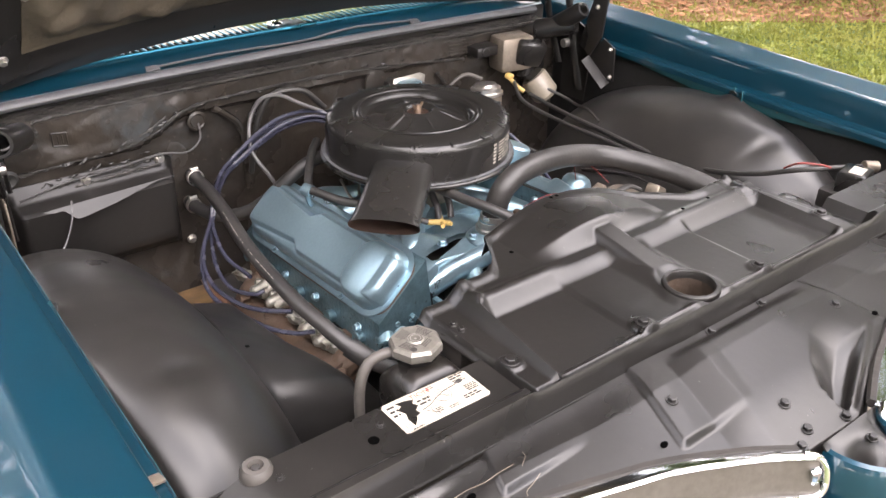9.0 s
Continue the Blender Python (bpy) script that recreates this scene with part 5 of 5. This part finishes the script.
---+---
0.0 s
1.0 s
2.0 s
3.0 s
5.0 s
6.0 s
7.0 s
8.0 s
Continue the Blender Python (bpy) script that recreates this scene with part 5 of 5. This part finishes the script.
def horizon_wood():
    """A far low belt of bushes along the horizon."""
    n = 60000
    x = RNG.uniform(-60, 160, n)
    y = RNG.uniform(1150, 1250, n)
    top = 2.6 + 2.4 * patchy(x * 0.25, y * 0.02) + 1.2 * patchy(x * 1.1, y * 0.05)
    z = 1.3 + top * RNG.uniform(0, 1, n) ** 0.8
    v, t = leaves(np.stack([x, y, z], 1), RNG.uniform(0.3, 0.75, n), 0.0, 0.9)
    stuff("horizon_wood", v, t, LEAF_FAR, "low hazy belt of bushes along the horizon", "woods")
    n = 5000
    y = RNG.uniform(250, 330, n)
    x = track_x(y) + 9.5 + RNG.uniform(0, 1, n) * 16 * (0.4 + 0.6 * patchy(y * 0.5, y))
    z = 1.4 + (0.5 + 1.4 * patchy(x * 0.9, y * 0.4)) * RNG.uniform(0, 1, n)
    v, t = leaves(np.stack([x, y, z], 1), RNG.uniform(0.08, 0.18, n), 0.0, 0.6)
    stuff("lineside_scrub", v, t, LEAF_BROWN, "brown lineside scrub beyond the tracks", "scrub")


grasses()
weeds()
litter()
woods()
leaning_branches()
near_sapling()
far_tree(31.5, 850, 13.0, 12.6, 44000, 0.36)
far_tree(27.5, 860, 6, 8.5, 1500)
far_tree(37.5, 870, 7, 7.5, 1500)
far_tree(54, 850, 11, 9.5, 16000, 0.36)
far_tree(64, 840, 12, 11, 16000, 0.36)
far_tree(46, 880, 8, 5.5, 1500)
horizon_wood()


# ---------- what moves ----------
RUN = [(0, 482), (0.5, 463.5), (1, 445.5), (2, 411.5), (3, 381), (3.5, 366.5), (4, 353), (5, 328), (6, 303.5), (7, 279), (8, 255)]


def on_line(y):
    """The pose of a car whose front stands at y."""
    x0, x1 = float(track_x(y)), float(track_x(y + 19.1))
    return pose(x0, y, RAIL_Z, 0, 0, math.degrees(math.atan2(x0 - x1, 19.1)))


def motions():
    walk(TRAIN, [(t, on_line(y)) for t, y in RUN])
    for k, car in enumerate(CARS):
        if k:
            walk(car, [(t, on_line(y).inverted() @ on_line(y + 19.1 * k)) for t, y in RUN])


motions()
---+---
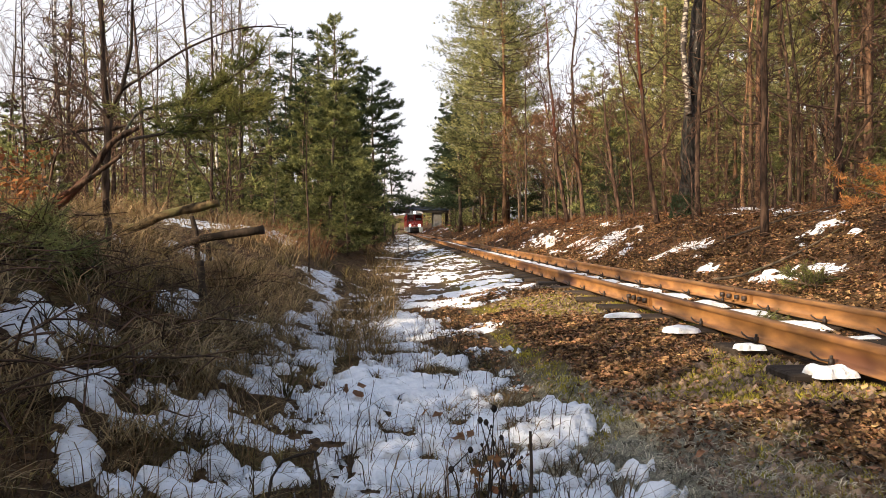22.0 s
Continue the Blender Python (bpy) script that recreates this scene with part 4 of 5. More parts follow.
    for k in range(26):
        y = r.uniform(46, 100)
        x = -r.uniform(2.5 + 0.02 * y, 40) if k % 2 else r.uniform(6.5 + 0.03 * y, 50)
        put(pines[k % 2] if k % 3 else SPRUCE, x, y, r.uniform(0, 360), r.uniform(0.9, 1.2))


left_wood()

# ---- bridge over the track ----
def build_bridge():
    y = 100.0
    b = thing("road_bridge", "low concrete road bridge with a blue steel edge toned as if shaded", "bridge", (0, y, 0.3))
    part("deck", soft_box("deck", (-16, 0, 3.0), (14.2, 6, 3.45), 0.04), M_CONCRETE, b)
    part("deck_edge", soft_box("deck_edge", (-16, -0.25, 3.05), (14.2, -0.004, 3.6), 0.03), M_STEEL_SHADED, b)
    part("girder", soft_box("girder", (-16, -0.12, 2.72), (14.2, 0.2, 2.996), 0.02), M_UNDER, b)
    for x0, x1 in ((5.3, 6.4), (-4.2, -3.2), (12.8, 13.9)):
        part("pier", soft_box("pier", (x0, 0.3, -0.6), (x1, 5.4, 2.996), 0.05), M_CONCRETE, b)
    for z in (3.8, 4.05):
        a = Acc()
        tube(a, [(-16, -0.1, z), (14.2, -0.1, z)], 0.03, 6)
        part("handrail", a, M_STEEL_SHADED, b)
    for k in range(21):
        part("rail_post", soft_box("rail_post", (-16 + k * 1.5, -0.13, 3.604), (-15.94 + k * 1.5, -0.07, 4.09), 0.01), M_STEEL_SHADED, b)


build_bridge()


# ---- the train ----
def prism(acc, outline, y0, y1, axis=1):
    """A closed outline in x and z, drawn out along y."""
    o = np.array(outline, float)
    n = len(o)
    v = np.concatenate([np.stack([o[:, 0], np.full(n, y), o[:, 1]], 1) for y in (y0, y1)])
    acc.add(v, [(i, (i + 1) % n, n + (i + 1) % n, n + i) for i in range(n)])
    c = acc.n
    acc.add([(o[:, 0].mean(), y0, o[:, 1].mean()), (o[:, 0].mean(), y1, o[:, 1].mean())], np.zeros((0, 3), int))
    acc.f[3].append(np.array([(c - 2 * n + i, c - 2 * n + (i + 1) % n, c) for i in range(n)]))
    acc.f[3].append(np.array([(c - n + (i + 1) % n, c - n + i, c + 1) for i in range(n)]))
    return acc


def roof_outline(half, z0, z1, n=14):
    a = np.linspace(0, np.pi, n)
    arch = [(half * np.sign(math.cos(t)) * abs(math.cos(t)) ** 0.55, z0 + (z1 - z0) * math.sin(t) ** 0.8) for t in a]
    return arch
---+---
- [DIRECTIONS FOR THIS TASK] Look back at the entries above and repeat, unchanged, every line from the line holding "More parts follow." through the line holding "return arch".

- [ANSWER TO THIS PROBLEM]
Continue the Blender Python (bpy) script that recreates this scene with part 4 of 5. More parts follow.
    for k in range(26):
        y = r.uniform(46, 100)
        x = -r.uniform(2.5 + 0.02 * y, 40) if k % 2 else r.uniform(6.5 + 0.03 * y, 50)
        put(pines[k % 2] if k % 3 else SPRUCE, x, y, r.uniform(0, 360), r.uniform(0.9, 1.2))


left_wood()

# ---- bridge over the track ----
def build_bridge():
    y = 100.0
    b = thing("road_bridge", "low concrete road bridge with a blue steel edge toned as if shaded", "bridge", (0, y, 0.3))
    part("deck", soft_box("deck", (-16, 0, 3.0), (14.2, 6, 3.45), 0.04), M_CONCRETE, b)
    part("deck_edge", soft_box("deck_edge", (-16, -0.25, 3.05), (14.2, -0.004, 3.6), 0.03), M_STEEL_SHADED, b)
    part("girder", soft_box("girder", (-16, -0.12, 2.72), (14.2, 0.2, 2.996), 0.02), M_UNDER, b)
    for x0, x1 in ((5.3, 6.4), (-4.2, -3.2), (12.8, 13.9)):
        part("pier", soft_box("pier", (x0, 0.3, -0.6), (x1, 5.4, 2.996), 0.05), M_CONCRETE, b)
    for z in (3.8, 4.05):
        a = Acc()
        tube(a, [(-16, -0.1, z), (14.2, -0.1, z)], 0.03, 6)
        part("handrail", a, M_STEEL_SHADED, b)
    for k in range(21):
        part("rail_post", soft_box("rail_post", (-16 + k * 1.5, -0.13, 3.604), (-15.94 + k * 1.5, -0.07, 4.09), 0.01), M_STEEL_SHADED, b)


build_bridge()


# ---- the train ----
def prism(acc, outline, y0, y1, axis=1):
    """A closed outline in x and z, drawn out along y."""
    o = np.array(outline, float)
    n = len(o)
    v = np.concatenate([np.stack([o[:, 0], np.full(n, y), o[:, 1]], 1) for y in (y0, y1)])
    acc.add(v, [(i, (i + 1) % n, n + (i + 1) % n, n + i) for i in range(n)])
    c = acc.n
    acc.add([(o[:, 0].mean(), y0, o[:, 1].mean()), (o[:, 0].mean(), y1, o[:, 1].mean())], np.zeros((0, 3), int))
    acc.f[3].append(np.array([(c - 2 * n + i, c - 2 * n + (i + 1) % n, c) for i in range(n)]))
    acc.f[3].append(np.array([(c - n + (i + 1) % n, c - n + i, c + 1) for i in range(n)]))
    return acc


def roof_outline(half, z0, z1, n=14):
    a = np.linspace(0, np.pi, n)
    arch = [(half * np.sign(math.cos(t)) * abs(math.cos(t)) ** 0.55, z0 + (z1 - z0) * math.sin(t) ** 0.8) for t in a]
    return arch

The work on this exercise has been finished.